O cantor, compositor e instrumentista Jards Macalé morreu nesta segunda-feira, 17, aos 82 anos, no Rio de Janeiro. A confirmação foi feita por meio das redes sociais do artista, onde sua equipe informou que ele havia passado por uma cirurgia recentemente. A causa oficial da morte não foi divulgada, mas, segundo informações publicadas pelo portal g1, Macalé estava internado para tratar um enfisema pulmonar e sofreu uma parada cardíaca.
No comunicado publicado no Instagram, a despedida veio com a delicadeza e o humor que sempre marcaram a trajetória do músico:
“Jards Macalé nos deixou hoje. Chegou a acordar de uma cirurgia cantando ‘Meu Nome é Gal’, com toda a energia e bom humor que sempre teve. Cante, cante, cante. É assim que sempre lembraremos do nosso mestre, professor e farol de liberdade.”
A nota agradece ainda o carinho dos admiradores e informa que detalhes sobre o funeral serão divulgados posteriormente. O texto termina com uma frase que o próprio Macalé costumava repetir: “Nessa soma de todas as coisas, o que sobra é a arte. Eu não quero mais ser moderno, quero ser eterno.”
Uma carreira marcada pela invenção
Jards Macalé foi uma das figuras mais singulares da MPB. Nascido e criado no Rio de Janeiro, mergulhou, nos anos 1960, no estudo de teoria musical e violão erudito, aproximando-se de mestres como o maestro Guerra-Peixe. Frequentador ativo dos ambientes boêmios e culturais da cidade, conviveu desde cedo com músicos, poetas e artistas que moldaram seu olhar estético e abriram caminho para a experimentação que se tornaria sua marca registrada.
Nesse período inicial, Macalé se conectou a nomes fundamentais da contracultura brasileira, como Torquato Neto e Waly Salomão — este último seu parceiro mais constante e presença decisiva em sua obra.
Parcerias históricas
A influência de Macalé se espalhou por algumas das páginas mais importantes da música brasileira. Ele foi o diretor musical de Transa (1972), um dos discos mais emblemáticos de Caetano Veloso, gravado durante o exílio do baiano em Londres. Além da direção, Macalé também tocou violão no álbum.
No mesmo período, sua obra ganhou projeção na voz de Gal Costa.
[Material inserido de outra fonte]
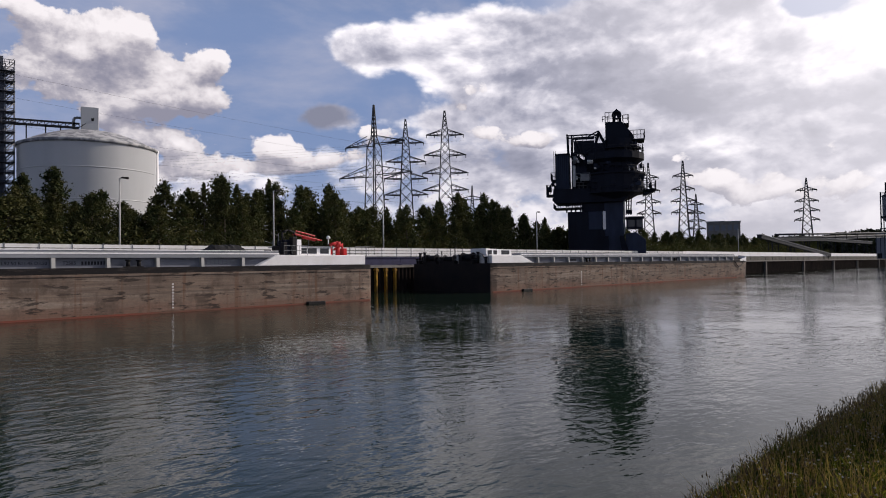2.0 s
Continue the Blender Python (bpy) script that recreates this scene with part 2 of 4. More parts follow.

No histórico show Fa-tal (1971), a cantora lançou três composições que se tornariam clássicos: Vapor Barato e Mal Secreto, ambas em parceria com Waly Salomão, e Hotel das Estrelas, escrita com Duda Machado. As canções entraram definitivamente para o repertório da música brasileira e continuam sendo regravadas até hoje.
Obra autoral e reinvenção
Em 1972, Macalé lançou o disco que leva seu nome e que se tornaria o mais emblemático de sua carreira. Além das faixas já conhecidas pelo público, o álbum trouxe parcerias com Capinam, como Farinha do Desprezo e Movimento dos Barcos. Apesar de sua trajetória como intérprete, Macalé dizia com frequência que nunca quis ser cantor — e que só cedeu à ideia graças à insistência de Waly Salomão. “Ele me encheu o saco”, costumava brincar.
Dois anos depois, lançou Aprender a Nadar (1974), com destaque para Anjo Exterminado, também escrita com Salomão. A letra fazia humor com a fama de “poetas malditos” atribuída à dupla, em versos como: “Moço solitário, poeta benquisto.”
Um legado eterno
Jards Macalé deixa uma obra vasta, inquieta e profundamente inventiva — um percurso que atravessa a MPB, o samba, a poesia marginal, a contracultura e as vanguardas musicais. Ícone de liberdade artística e experimentação, manteve-se ativo por décadas, sempre disposto a romper fronteiras estéticas e a dialogar com novas gerações.
Sua música, como ele próprio desejava, permanece eterna.